--- Given material ---
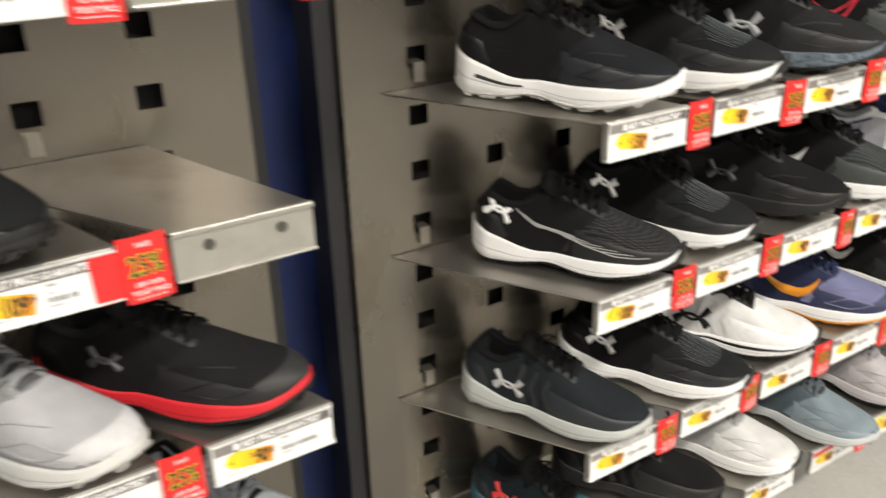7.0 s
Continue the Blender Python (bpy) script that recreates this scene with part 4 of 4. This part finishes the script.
        (best, "69", "98", 0, ("teal and black running shoe with coral crossed mark", dict(upper=(.02, .035, .045), vamp=(.04, .13, .16), mid=(.04, .12, .15), out=(.2, .5, .55), lace=K_, logo=CROSS((.75, .06, .06), .28, .03, 1.1)))),
        (best, "65", "00", 0, ("black running shoe with black sole", dict(upper=(.012, .012, .012), mid=(.03, .03, .03), out=K_, lace=K_))),
        (best, "100", "00", 0, ("white running shoe with grey knit and black crossed mark", dict(upper=(.50, .50, .50), vamp=(.74, .74, .73), mid=W_, out=W_, lace=(.35, .35, .35), lining=S_, logo=CROSS(K_, .26, .03, .8), bumper=(.04, .04, .04)))),
        (clear, "64", "98", 1, ("pale blue-grey running shoe with pale sole", dict(upper=(.10, .13, .15), vamp=(.25, .31, .35), mid=(.55, .58, .58), out=(.5, .5, .5), lace=(.12, .14, .16), guard=(.27, .33, .37)))),
        (special, "59", "97", 0, ("pale pinkish grey running shoe", dict(upper=(.42, .40, .41), vamp=(.55, .52, .53), mid=(.60, .57, .58), out=(.05, .05, .05), lace=(.35, .33, .34), lining=(.2, .2, .2)))),
    ]),
    # third bay
    (2, 3, [(best, "80", "00", 0, ("grey running shoe with white sole", dict(upper=S_, mid=W_))), None, None, None, None]),
    (2, 4, [(best, "80", "00", 0, ("white running shoe with white sole", dict(upper=(.6, .6, .6), mid=W_))), (best, "80", "00", 0, ("white and navy running shoe", dict(upper=NAVY, vamp=(.5, .5, .5), mid=W_))), None, None, None]),
    (2, 5, [(best, "75", "00", 0, ("black running shoe with white stripe and white sole", dict(upper=K_, mid=W_, lug=.005, lines=[(W_, [(.30, .012, .004), (.40, .045, .004)])]))), (best, "75", "00", 0, ("black running shoe with white sole", dict(upper=K_, mid=W_))), None, None, None]),
    (2, 6, [(best, "75", "00", 0, ("charcoal running shoe with letter mark, red tongue and white sole", dict(upper=(.035, .037, .040), mid=W_, out=W_, tongue=REDC, lace=K_, logo=("letter", (.06, .06, .06), .40, .024, 1.2)))), (best, "70", "00", 0, ("pale running shoe with red sole edge", dict(upper=(.4, .38, .36), mid=W_, out=REDC))), None, None, None]),
    (2, 7, [None, None, None, None]),
]

# ---- the filled wall ----
first = True
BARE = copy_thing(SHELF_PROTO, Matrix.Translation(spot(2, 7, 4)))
for bay, row, places in ROWS_SHOES:
    for i, place in enumerate(places):
        p = spot(bay, row, i)
        if first:
            SHELF_PROTO.matrix_basis = Matrix.Translation(p)
            first, rack = False, SHELF_PROTO
        else:
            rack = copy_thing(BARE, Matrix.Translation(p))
        hooks(rack, bay, p.x)
        if place is None:
            continue
        style, price, cents, tag, wearable = place
        rng = random.Random(bay * 100 + row * 10 + i)
        if style:
            price_label(Matrix.Translation((p.x + 0.003, FRONT - 0.0078, p.z - LIP_H + 0.0015)) @ pose(0, 0, 0, 0, 0, 0), style, price, cents, None)
        if tag:
            hung = copy_thing(TAG_PROTO, Matrix.Translation((p.x + ((0.160 if i < 3 else 0.149) if tag == 2 else 0.143) + rng.uniform(-.003, .003), FRONT - 0.009, p.z - 0.058 + rng.uniform(-.003, .003))) @ pose(0, 0, 0, 0, rng.uniform(-2.5, 2.5), rng.uniform(-4, 4)))
        if tag == 2:
            put("backing_card", RED_CARD, hung, label="plain red card")
        if wearable:
            said, colours = wearable
            ox, oy, turn, length = FITTED.get((bay, row, i), (-.005, -.010, 1.5, .303))
            colours["length"] = length
            colours.setdefault("wedge", WEDGE.get((bay, row, i), .16))
            shoe(said, stand(bay, row, i, ox, oy, turn, length), colours)
TAG_PROTO.matrix_basis = Matrix.Translation((spot(0, 5, 0).x + 0.140, FRONT - 0.009, spot(0, 5, 0).z - 0.058))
---
▸ Given exercise
Make an exact copy of the data above, pictures excluded.

▸ Completed task
7.0 s
Continue the Blender Python (bpy) script that recreates this scene with part 4 of 4. This part finishes the script.
        (best, "69", "98", 0, ("teal and black running shoe with coral crossed mark", dict(upper=(.02, .035, .045), vamp=(.04, .13, .16), mid=(.04, .12, .15), out=(.2, .5, .55), lace=K_, logo=CROSS((.75, .06, .06), .28, .03, 1.1)))),
        (best, "65", "00", 0, ("black running shoe with black sole", dict(upper=(.012, .012, .012), mid=(.03, .03, .03), out=K_, lace=K_))),
        (best, "100", "00", 0, ("white running shoe with grey knit and black crossed mark", dict(upper=(.50, .50, .50), vamp=(.74, .74, .73), mid=W_, out=W_, lace=(.35, .35, .35), lining=S_, logo=CROSS(K_, .26, .03, .8), bumper=(.04, .04, .04)))),
        (clear, "64", "98", 1, ("pale blue-grey running shoe with pale sole", dict(upper=(.10, .13, .15), vamp=(.25, .31, .35), mid=(.55, .58, .58), out=(.5, .5, .5), lace=(.12, .14, .16), guard=(.27, .33, .37)))),
        (special, "59", "97", 0, ("pale pinkish grey running shoe", dict(upper=(.42, .40, .41), vamp=(.55, .52, .53), mid=(.60, .57, .58), out=(.05, .05, .05), lace=(.35, .33, .34), lining=(.2, .2, .2)))),
    ]),
    # third bay
    (2, 3, [(best, "80", "00", 0, ("grey running shoe with white sole", dict(upper=S_, mid=W_))), None, None, None, None]),
    (2, 4, [(best, "80", "00", 0, ("white running shoe with white sole", dict(upper=(.6, .6, .6), mid=W_))), (best, "80", "00", 0, ("white and navy running shoe", dict(upper=NAVY, vamp=(.5, .5, .5), mid=W_))), None, None, None]),
    (2, 5, [(best, "75", "00", 0, ("black running shoe with white stripe and white sole", dict(upper=K_, mid=W_, lug=.005, lines=[(W_, [(.30, .012, .004), (.40, .045, .004)])]))), (best, "75", "00", 0, ("black running shoe with white sole", dict(upper=K_, mid=W_))), None, None, None]),
    (2, 6, [(best, "75", "00", 0, ("charcoal running shoe with letter mark, red tongue and white sole", dict(upper=(.035, .037, .040), mid=W_, out=W_, tongue=REDC, lace=K_, logo=("letter", (.06, .06, .06), .40, .024, 1.2)))), (best, "70", "00", 0, ("pale running shoe with red sole edge", dict(upper=(.4, .38, .36), mid=W_, out=REDC))), None, None, None]),
    (2, 7, [None, None, None, None]),
]

# ---- the filled wall ----
first = True
BARE = copy_thing(SHELF_PROTO, Matrix.Translation(spot(2, 7, 4)))
for bay, row, places in ROWS_SHOES:
    for i, place in enumerate(places):
        p = spot(bay, row, i)
        if first:
            SHELF_PROTO.matrix_basis = Matrix.Translation(p)
            first, rack = False, SHELF_PROTO
        else:
            rack = copy_thing(BARE, Matrix.Translation(p))
        hooks(rack, bay, p.x)
        if place is None:
            continue
        style, price, cents, tag, wearable = place
        rng = random.Random(bay * 100 + row * 10 + i)
        if style:
            price_label(Matrix.Translation((p.x + 0.003, FRONT - 0.0078, p.z - LIP_H + 0.0015)) @ pose(0, 0, 0, 0, 0, 0), style, price, cents, None)
        if tag:
            hung = copy_thing(TAG_PROTO, Matrix.Translation((p.x + ((0.160 if i < 3 else 0.149) if tag == 2 else 0.143) + rng.uniform(-.003, .003), FRONT - 0.009, p.z - 0.058 + rng.uniform(-.003, .003))) @ pose(0, 0, 0, 0, rng.uniform(-2.5, 2.5), rng.uniform(-4, 4)))
        if tag == 2:
            put("backing_card", RED_CARD, hung, label="plain red card")
        if wearable:
            said, colours = wearable
            ox, oy, turn, length = FITTED.get((bay, row, i), (-.005, -.010, 1.5, .303))
            colours["length"] = length
            colours.setdefault("wedge", WEDGE.get((bay, row, i), .16))
            shoe(said, stand(bay, row, i, ox, oy, turn, length), colours)
TAG_PROTO.matrix_basis = Matrix.Translation((spot(0, 5, 0).x + 0.140, FRONT - 0.009, spot(0, 5, 0).z - 0.058))